Mortgage Lender Requirements

Although lending requirements have loosened since 2021, lenders still have relatively strict requirements for loan approval. For this reason, it’s important to get your credit score, debt-to-income (DTI) ratio and other mortgage qualifications in order before buying a house.

Typically, you’ll need a credit score of 620 or above to qualify for a conventional mortgage. However, you could still qualify for an FHA loan if you have at least a score of 500 plus a 10% down payment.

When it comes to your debt-to-income ratio, you’ll want to have at a DTI of 50% or less to qualify for most mortgages. Your DTI shows lenders what percentage of your income goes towards your bills and debt repayment. Therefore, the lower your DTI, the more favorable you are to lenders.
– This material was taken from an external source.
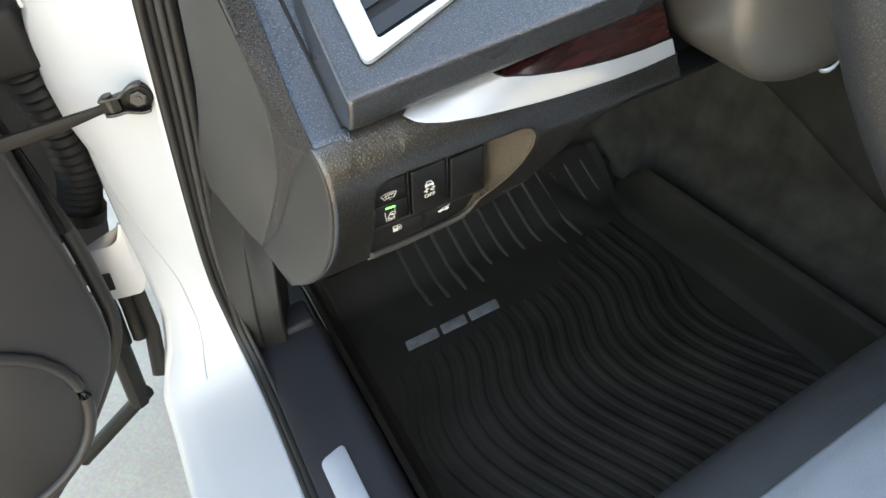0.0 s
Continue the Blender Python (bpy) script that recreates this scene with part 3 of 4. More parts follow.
def vent():
    outer = rounded([(0.0, 0.0105), (0.145, 0.0610), (0.145, 0.105), (-0.001, 0.105)], 0.007)
    inner = rounded([(0.0120, 0.0222), (0.136, 0.0560), (0.136, 0.099), (0.0125, 0.099)], 0.003)
    n = len(outer)
    bm = bmesh.new()
    rows = []
    for ring, d in ((outer, 0.0005), (outer, 0.0035), (inner, 0.0045), (inner, -0.012)):
        rows.append([bm.verts.new(vent_to(u, v, d)) for u, v in ring])
    for a, b in zip(rows, rows[1:]):
        for i in range(n):
            bm.faces.new((a[i], a[(i + 1) % n], b[(i + 1) % n], b[i]))
    frame_ob = part("vent_frame", bm, M_SILVER, dashboard, "satin silver air vent surround", smooth=40)
    bm = bmesh.new()
    bm.faces.new([bm.verts.new(vent_to(u, v, 0.0012)) for u, v in inner])
    part("vent_back", bm, M_GAP_SHADE, frame_ob)
    for k in range(3):
        v0 = 0.030 + k * 0.019
        part("vent_slat", prism(rounded([(0.0130, v0 - 0.004), (0.134, v0 + 0.030), (0.134, v0 + 0.040), (0.0130, v0 + 0.007)], 0.001),
                                lambda u, v, w: vent_to(u, v, 0.003 + w * 0.4), 0.002), M_VENT, frame_ob)


vent()


# dash end: a flat cheek facing the door opening, on one plane
def cheek(y, z, off=0.0):
    """Plane of the dashboard's end; off moves out towards the door."""
    return (0.085 - 0.26 * (y - 0.43) - off, y - 0.26 * off, z)


def edge_y(z):
    return face_y(left_x(z), z)


SEAM = ([0.60, 0.639, 0.675, 0.711, 0.764, 0.797, 0.836, 0.90], [0.675, 0.639, 0.598, 0.555, 0.507, 0.478, 0.438, 0.42])


def cap_point(u, s):
    z = 0.634 + s * (0.8345 - 0.634)
    y0 = edge_y(z) + 0.0022
    y1 = y0 + 0.0008 + max(0.0, knots(z, *SEAM) - y0 - 0.0008) * (1 - 0.8 * smooth01((z - 0.824) / 0.0105))
    if z < 0.64:
        y1 = max(y0 + 0.0008, y0 + (0.639 - 0.574) * (z - 0.634) / 0.006)
    y = y0 + u * (y1 - y0)
    return cheek(y, z, -0.0016 + 0.0020 * math.sin(math.pi * u) * smooth01((0.8352 - z) / 0.03))


part("end_cap", thicken(grid(cap_point, steps(0, 1, 16), steps(0, 1, 60)), 0.002), M_CAP, dashboard, "smooth grey dashboard end cap", smooth=60)


# strip of coarse grain and the shoulder, its sky reflection painted blue, above the end cap
STRIP_L = ([0.64, 0.66, 0.68, 0.70, 0.742, 0.779, 0.817, 0.843, 0.879, 0.96], [0.6405, 0.6175, 0.6000, 0.5800, 0.541, 0.507, 0.489, 0.482, 0.490, 0.52])
STRIP_R = ([0.64, 0.70, 0.742, 0.764, 0.797, 0.836, 0.856, 0.877, 0.96], [0.640, 0.569, 0.529, 0.509, 0.478, 0.436, 0.448, 0.461, 0.50])


def strip_point(u, s):
    z = 0.645 + s * (0.96 - 0.645)
    a, b = Vector(cheek(knots(z, *STRIP_R) - 0.004, z)), Vector(cheek(knots(z, *STRIP_L), z))
    if z > 0.829:
        a = a.lerp(Vector((0.0845 - 0.0014 * smooth01((z - 0.834) / 0.02), 0.4318 + (z - 0.8351) / 0.8, z)), smooth01((z - 0.829) / 0.006))
    p = a.lerp(b, u)
    return (p.x + 0.002 * max(0.0, 1 - u * 5) - 0.004 * math.sin(math.pi * u) * smooth01((z - 0.70) / 0.06), p.y, p.z)


part("grained_strip", grid(strip_point, steps(0, 1, 12), steps(0, 1, 70)), M_STRIP, dashboard, "coarse grained edge strip", smooth=80)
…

It’s also smart to save a sum of cash for a down payment and closing cost. To avoid private mortgage insurance, you’ll need to have at least 20% of the value of the home. Closing costs are usually 3% – 6% of loan amount. So, you’ll want to ensure you have enough money set aside to qualify for the loan. 

Readiness To Buy 

When it comes to buying a home, it’s about when the best time is for you. Can you see yourself living in this location long-term? It’s ideal to live in the home for a number of years. This is because you want the value of your home and equity to surpass the expenses of selling your home and buying a new one. Consider closing costs and real estate commissions when reviewing the numbers.

When you’re thinking of buying a home, there are a few things you want to review. First, it’s a lengthy commitment in order to come out on top. How is your job stability? Have you been at your company for a long time, and is there room for growth? Are you financially stable to pay for every cost included?

You also want to look at your credit and debt-to-income ratio. These are factored in when it comes to your loan. The best rates and terms are normally offered to borrowers with a credit score of 740 or higher.

If your credit or debit needs work, you may want to postpone your purchase for now. Rebuild your credit and stable your finances before taking the plunge.